What emotions drive you to bad habits?

Angry

Hiya everyone,
My name is Kelly. I am 10-years-old. I am so angry now. I wanna call my mother and shout at her and all that, but the grown-up people say I can’t. I am angry because my parents say I’m angry too easily when in fact it’s them who do stuff like tough love.

I mean my mother says “So you wanna go residential at Bartiméus?”. That’s the school for the blind we go to. So if I’m not being good she’s gonna send me away. She also throws out my toys cause she says I’m defiant because I have too many toys.

Oh and Mrs. B our low vision teacher doesn’t want me to do low vision anymore. Well I don’t care what people think.

I was typing up this memory thingy but then my Internet crashed and I lost the piece I’d written.

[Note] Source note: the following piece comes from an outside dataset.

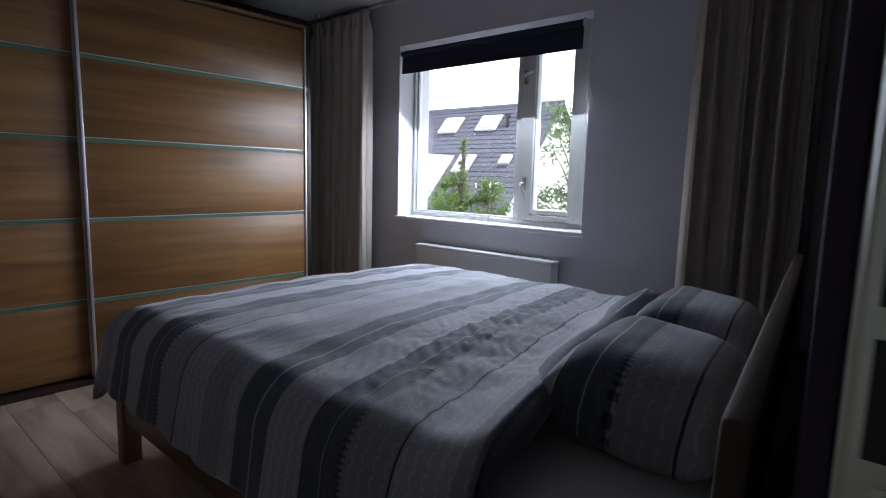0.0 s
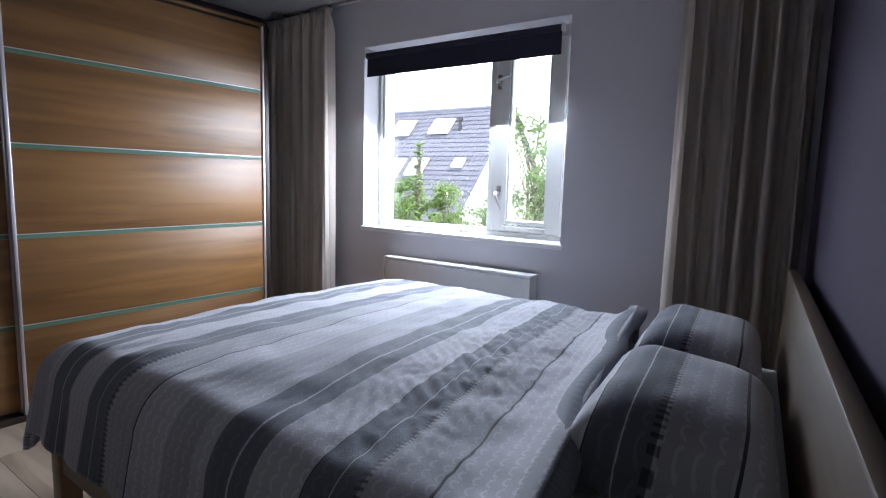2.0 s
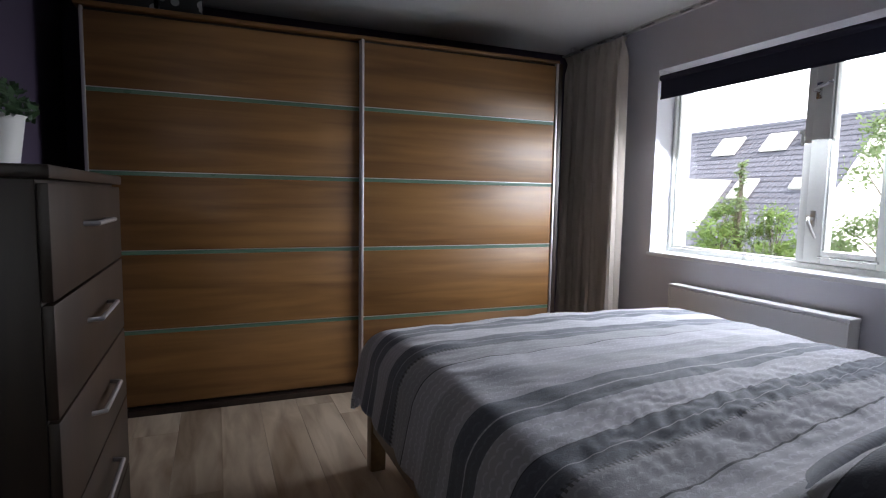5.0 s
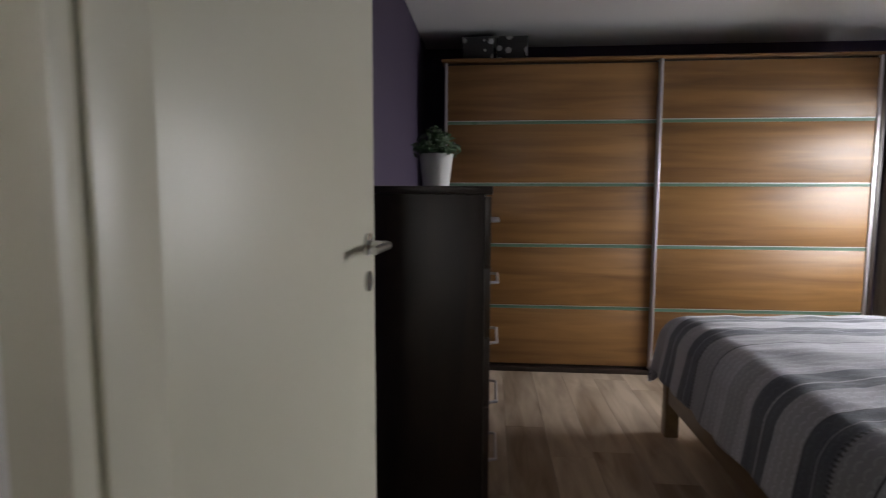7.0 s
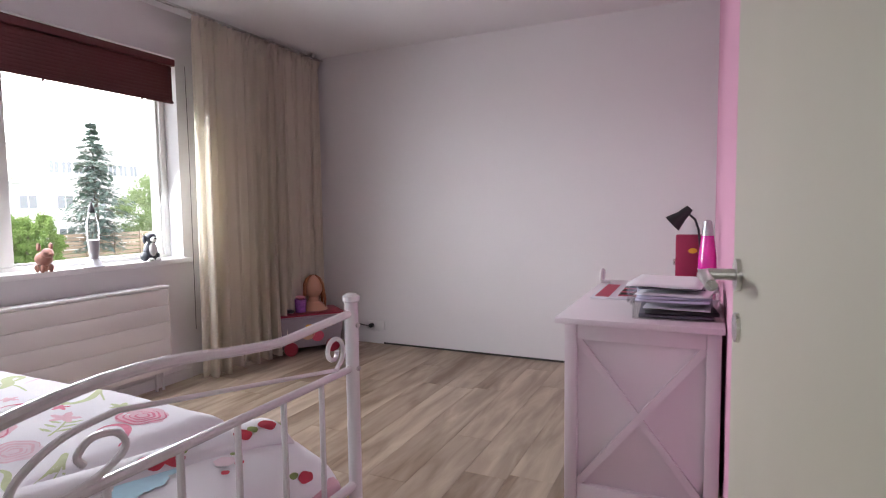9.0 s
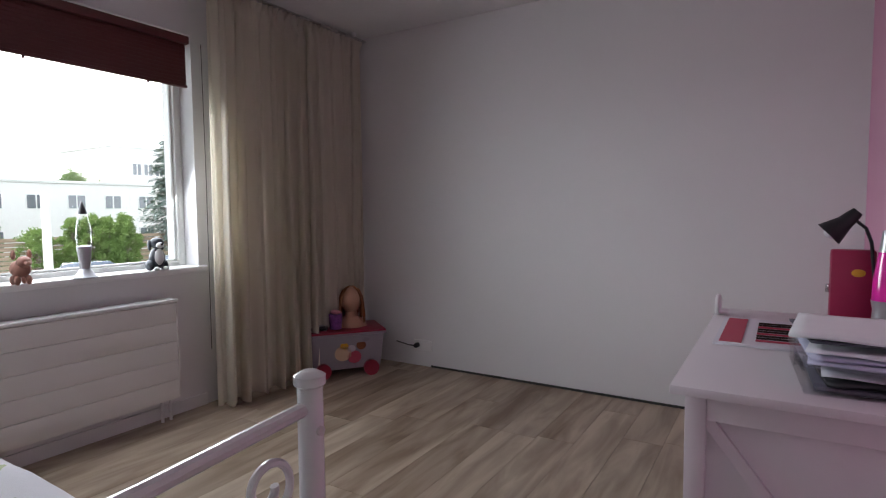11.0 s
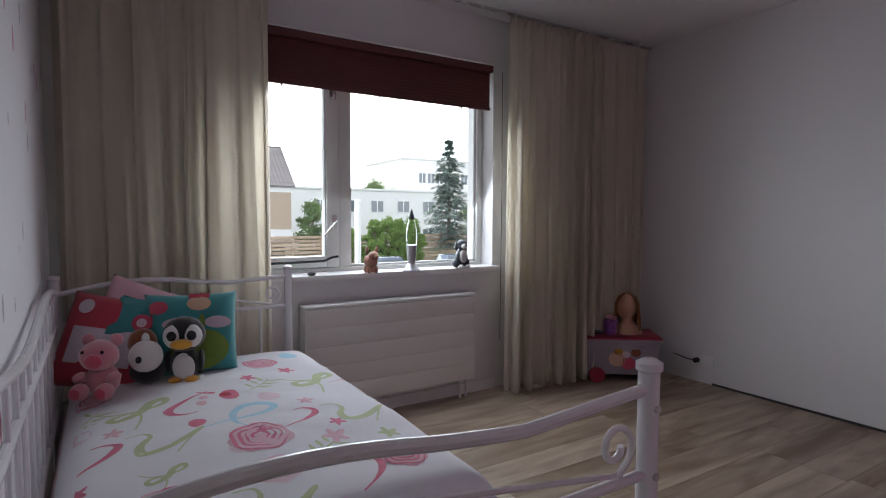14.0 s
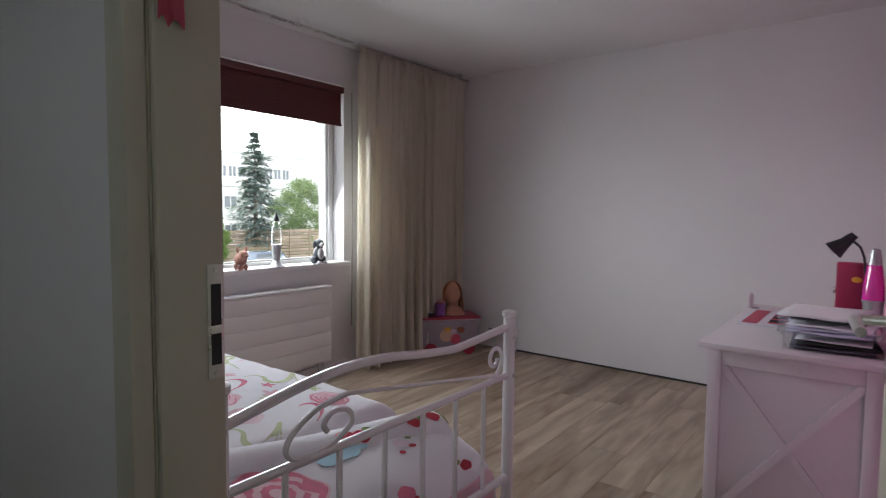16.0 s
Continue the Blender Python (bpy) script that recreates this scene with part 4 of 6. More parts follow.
# ---- girl's room things ----
FX, HX, YB, YF = -0.65, -2.733, 0.145, 1.08     # foot, head, wall side and free side of the daybed
db = thing("daybed", ((FX + HX) / 2, (YB + YF) / 2, 0), "white metal daybed with scrolls and bars, beside the wallpaper", "bed")
R = 0.018
for x in (FX, HX):
    for y in (YB, YF):
        p = part("post", tube([(x, y, 0.0), (x, y, 0.925)], R, 14), M["bed_metal"], db)
        part("cap", lathe([(0.018, 0), (0.0225, 0.004), (0.0225, 0.016), (0.012, 0.022)], (x, y, 0.92), 14), M["bed_metal"], p)
        for z in (0.86, 0.745):
            part("bolt", tube([(x + (0.016 if x == FX else -0.016), y, z), (x + (0.021 if x == FX else -0.021), y, z)], 0.007, 8), M["steel"], p)


def scroll(c, r0, turns, start, sign, axis_pt, n=34):
    """A spiral that winds in towards its centre; axis_pt maps along and up to a point."""
    out = []
    for k in range(n + 1):
        t = k / n
        a = start + sign * turns * 2 * math.pi * t
        r = r0 * (1 - 0.72 * t)
        out.append(axis_pt(c[0] + r * math.cos(a), c[1] + r * math.sin(a)))
    return out


def smooth(P, n):
    """A line of points rounded into an even curve."""
    out = []
    for i in range(len(P) - 1):
        p0, p1, p2, p3 = P[max(0, i - 1)], P[i], P[i + 1], P[min(len(P) - 1, i + 2)]
        for k in range(n):
            t = k / n
            out.append(tuple(0.5 * (2 * p1[j] + (p2[j] - p0[j]) * t + (2 * p0[j] - 5 * p1[j] + 4 * p2[j] - p3[j]) * t * t + (3 * p1[j] - p0[j] - 3 * p2[j] + p3[j]) * t ** 3) for j in (0, 1)))
    return out + [tuple(P[-1])]


def end_panel(x, bars=6):
    P = lambda s, z: (x, YB + (YF - YB) * s, z)
    wave = lambda s: 0.862 + 0.05 * math.sin(math.pi * min(1, s / 0.72)) ** 1.2 * (1 - 0.35 * s) + 0.03 * max(0, s - 0.55) / 0.45
    part("top_rail", tube([P(k / 24, wave(k / 24)) for k in range(25)], 0.0105, 10), M["bed_metal"], db)
    part("middle_rail", tube([P(0, 0.745), P(1, 0.745)], 0.0095, 10), M["bed_metal"], db)
    part("lower_rail", tube([P(0, 0.43), P(1, 0.43)], 0.013, 10), M["bed_metal"], db)
    for k in range(1, bars + 1):
        part("bar", tube([P(k / (bars + 1), 0.43), P(k / (bars + 1), 0.745)], 0.007, 8), M["bed_metal"], db)
    w = YF - YB
    Q = lambda a, b: (x, YB + a, b)
    left = smooth([(0.31, 0.85), (0.225, 0.838), (0.165, 0.808), (0.145, 0.778), (0.165, 0.755), (0.21, 0.75), (0.27, 0.758), (0.322, 0.785), (0.31, 0.815), (0.268, 0.822), (0.243, 0.803), (0.252, 0.785)], 6)
    part("scroll", tube([Q(w * a, b) for a, b in left], 0.006, 8), M["bed_metal"], db)
    right = scroll((w * 0.915, 0.806), 0.042, 1.15, -0.9, 1, Q)[::-1] + [Q(w * 0.92, 0.757)]
    part("scroll", tube(right, 0.006, 8), M["bed_metal"], db)
    part("link_bar", tube([Q(w * 0.31, 0.85), Q(w * 0.93, 0.757)], 0.005, 8), M["bed_metal"], db)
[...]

I will try to share again.

One day a social worker comes by my house to talk to my parents. I dunno who wants it my parents or the social worker. My mother says the social worker had said I’m angry too easily and I need play therapy. I go there during biology class, which is the only interesting class in school. so it sucks. I gotta play with this grown-up man I don’t even know. I wanna flood the water tray and throw out the purple dolls in the dollhouse because ya know, dolls can’t be purple. I don’t know why but my parents take me out of this therpay after four sessions. So why the fuck did they put me into it? I mean I’m not supposed to magically snap out of my anger by four sessions of stupid play therapy am I?

I’m confused now. Yes I’m angry. My parents say I wanna make them miserable. I have stopped caring. They’re gonna put me in residential if I don’t stop playing with my toys anyway and yet I’m suppose to play with this grown-up during biology class. I’m so angry. I don’t know why, cannot write it in English or maybe not even in Dutch either. I’m just pissed off.